Directions for this task: Copy out each line in the material below that has the word "with".

Data:

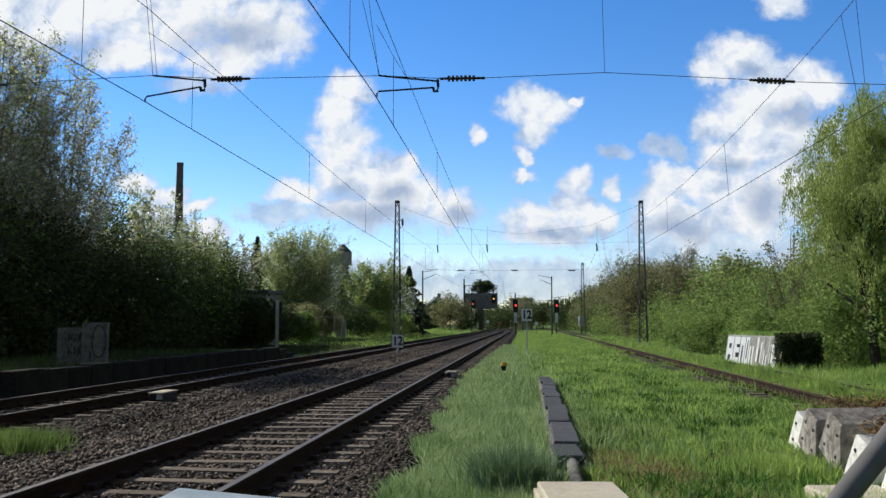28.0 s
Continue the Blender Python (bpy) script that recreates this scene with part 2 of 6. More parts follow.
def add_box(bm, x0, x1, y0, y1, z0, z1, bevel=0.0, m=None, slot=0):
    vs = [bm.verts.new((x, y, z)) for z in (z0, z1) for y in (y0, y1) for x in (x0, x1)]
    fs = [bm.faces.new([vs[i] for i in q]) for q in ((0, 2, 3, 1), (4, 5, 7, 6), (0, 1, 5, 4), (2, 6, 7, 3), (0, 4, 6, 2), (1, 3, 7, 5))]
    for f in fs:
        f.material_index = slot
    geo = vs
    if bevel:
        es = list({e for v in vs for e in v.link_edges})
        r = bmesh.ops.bevel(bm, geom=es, offset=bevel, segments=1, affect="EDGES", clamp_overlap=True)
        geo = list({v for v in vs if v.is_valid} | set(r["verts"]))
        for f in r["faces"]:
            f.material_index = slot
    if m is not None:
        bmesh.ops.transform(bm, matrix=m, verts=geo)
    return geo


def box_bm(*a, **k):
    bm = bmesh.new()
    add_box(bm, *a, **k)
    return bm


def add_tube(bm, pts, r, n=6, r1=None, cap=True):
    """A round tube through the points, its radius running from r to r1."""
    pts = [Vector(p) for p in pts]
    r1 = r if r1 is None else r1
    rings = []
    for i, p in enumerate(pts):
        d = (pts[min(i + 1, len(pts) - 1)] - pts[max(i - 1, 0)]).normalized()
        a = d.cross(Vector((0, 0, 1)) if abs(d.z) < 0.95 else Vector((1, 0, 0))).normalized()
        b = d.cross(a)
        rr = r + (r1 - r) * i / max(1, len(pts) - 1)
        rings.append([bm.verts.new(p + rr * (math.cos(t) * a + math.sin(t) * b)) for t in (2 * math.pi * k / n for k in range(n))])
    for A, B in zip(rings, rings[1:]):
        for k in range(n):
            bm.faces.new((A[k], A[(k + 1) % n], B[(k + 1) % n], B[k]))
    if cap:
        bm.faces.new(rings[0][::-1]), bm.faces.new(rings[-1])
    return bm


def tube_bm(pts, r, n=6, r1=None):
    return add_tube(bmesh.new(), pts, r, n, r1)


def smoothstep(a, b, x):
    t = np.clip((x - a) / (b - a), 0, 1)
    return t * t * (3 - 2 * t)


# ---- the line: three tracks, nearly straight, bending left far away ----
BEND, BEND_AT = 0.00020, 140.0


def bend(y):
    return -BEND * max(0.0, y - BEND_AT) ** 2


def left_x(y):
    return -8.06 + 0.0985 * y + bend(y)


def near_x(y):
    return -3.05 + 0.0915 * y + bend(y)


def right_x(y):
    return 5.85 + 0.1 * y + bend(y) * 0.4


# ---- sky backdrop with drifting cumulus ----
def cloud_backdrop():
    """Far sheet of cloud; clear between the clouds, so that the sky shows."""
    D = 2500.0
    m = bpy.data.materials.new("cumulus")
    m.use_nodes = True
    N, L = m.node_tree.nodes, m.node_tree.links
    N.remove(N["Principled BSDF"])
    tc = N.new("ShaderNodeTexCoord").outputs["Object"]
    sc = N.new("ShaderNodeVectorMath")
    sc.operation = "SCALE"
    sc.inputs["Scale"].default_value = 0.001
    L.new(tc, sc.inputs[0])
    nz = N.new("ShaderNodeTexNoise")
    nz.inputs["Scale"].default_value, nz.inputs["Detail"].default_value, nz.inputs["Roughness"].default_value = 7.0, 9.0, 0.62
    L.new(sc.outputs[0], nz.inputs["Vector"])
    sub = N.new("ShaderNodeVectorMath")
    sub.operation = "SUBTRACT"
    sub.inputs[1].default_value = (0.5, 0.5, 0.5)
    L.new(nz.outputs["Color"], sub.inputs[0])
    warp = N.new("ShaderNodeVectorMath")
    warp.operation = "MULTIPLY_ADD"
    warp.inputs[1].default_value = (0.14, 0.0, 0.125)
    L.new(sub.outputs[0], warp.inputs[0]), L.new(sc.outputs[0], warp.inputs[2])
    w = warp.outputs[0]
    fine = noise_node(N, L, 22, 8, 0.6, sc.outputs[0])

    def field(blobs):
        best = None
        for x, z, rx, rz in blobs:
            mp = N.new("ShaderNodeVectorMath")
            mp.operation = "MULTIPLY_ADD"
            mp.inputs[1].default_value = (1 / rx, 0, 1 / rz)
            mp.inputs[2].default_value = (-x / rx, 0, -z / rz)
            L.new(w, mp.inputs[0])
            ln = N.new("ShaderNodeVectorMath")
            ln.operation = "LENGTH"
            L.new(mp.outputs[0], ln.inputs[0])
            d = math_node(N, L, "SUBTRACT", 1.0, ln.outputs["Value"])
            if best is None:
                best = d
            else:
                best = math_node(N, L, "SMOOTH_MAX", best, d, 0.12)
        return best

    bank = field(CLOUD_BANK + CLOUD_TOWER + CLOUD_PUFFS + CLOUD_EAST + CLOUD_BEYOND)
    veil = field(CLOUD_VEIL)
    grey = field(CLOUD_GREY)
    dens = math_node(N, L, "ADD", bank, math_node(N, L, "MULTIPLY", math_node(N, L, "SUBTRACT", fine, 0.44), 0.75))
    a1 = ramp_node(N, L, dens, [(0.0, (0, 0, 0)), (0.14, (0.22, 0.22, 0.22)), (0.34, (0.75, 0.75, 0.75)), (0.56, (1, 1, 1))])
    dv = math_node(N, L, "ADD", veil, math_node(N, L, "MULTIPLY", math_node(N, L, "SUBTRACT", fine, 0.5), 1.4))
    a2 = math_node(N, L, "MULTIPLY", ramp_node(N, L, dv, [(0.0, (0, 0, 0)), (0.5, (1, 1, 1))]), 0.78)
    alpha = math_node(N, L, "MAXIMUM", a1, a2)
    # billows: bright where the cloud's relief faces up and to the left
    def billow(scale, step):
        sh = N.new("ShaderNodeVectorMath")
        sh.inputs[1].default_value = (-step, 0, step)
        L.new(w, sh.inputs[0])
        return math_node(N, L, "SUBTRACT", noise_node(N, L, scale, 5, 0.55, w), noise_node(N, L, scale, 5, 0.55, sh.outputs[0]))
    relief = math_node(N, L, "ADD", math_node(N, L, "MULTIPLY", billow(6.0, 0.05), 1.5), math_node(N, L, "MULTIPLY", billow(17.0, 0.018), 0.9))
    body = math_node(N, L, "MULTIPLY", math_node(N, L, "MINIMUM", bank, 0.6), 0.30)
    tone = math_node(N, L, "ADD", math_node(N, L, "ADD", relief, 0.53), body)
    puff = ramp_node(N, L, tone, [(0.30, (0.47, 0.57, 0.76)), (0.52, (0.70, 0.79, 0.93)), (0.76, (0.93, 0.955, 0.985))])
    g = math_node(N, L, "ADD", grey, math_node(N, L, "MULTIPLY", math_node(N, L, "SUBTRACT", noise_node(N, L, 6.0, 6, 0.55, sc.outputs[0]), 0.5), 1.1))
    gr = math_node(N, L, "MULTIPLY", ramp_node(N, L, g, [(0.0, (0, 0, 0)), (0.8, (1, 1, 1))]), 0.84)
    col = mix_col(N, L, gr, puff, (0.31, 0.42, 0.62))
    hz = ramp_node(N, L, noise_node(N, L, 12.0, 6, 0.6, w), [(0.38, (0.38, 0.50, 0.70)), (0.62, (0.66, 0.74, 0.84))])
    col = mix_col(N, L, a1, hz, col)
    em = N.new("ShaderNodeEmission")
    em.inputs["Strength"].default_value = CLOUD_GLOW
    L.new(col, em.inputs[0])
    tr = N.new("ShaderNodeBsdfTransparent")
    mx = N.new("ShaderNodeMixShader")
    L.new(alpha, mx.inputs[0]), L.new(tr.outputs[0], mx.inputs[1]), L.new(em.outputs[0], mx.inputs[2])
    L.new(mx.outputs[0], N["Material Output"].inputs[0])
    ob = mesh_ob("backdrop", [(-2100, 0, -40), (2100, 0, -40), (2100, 0, 1700), (-2100, 0, 1700)], [(0, 1, 2, 3)], m)
    ob.matrix_basis = pose(0, D, 0)
    return tagged(ob, "distant white cumulus clouds drifting on a blue sky", "sky", kind="structure")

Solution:
Continue the Blender Python (bpy) script that recreates this scene with part 2 of 6. More parts follow.
# ---- sky backdrop with drifting cumulus ----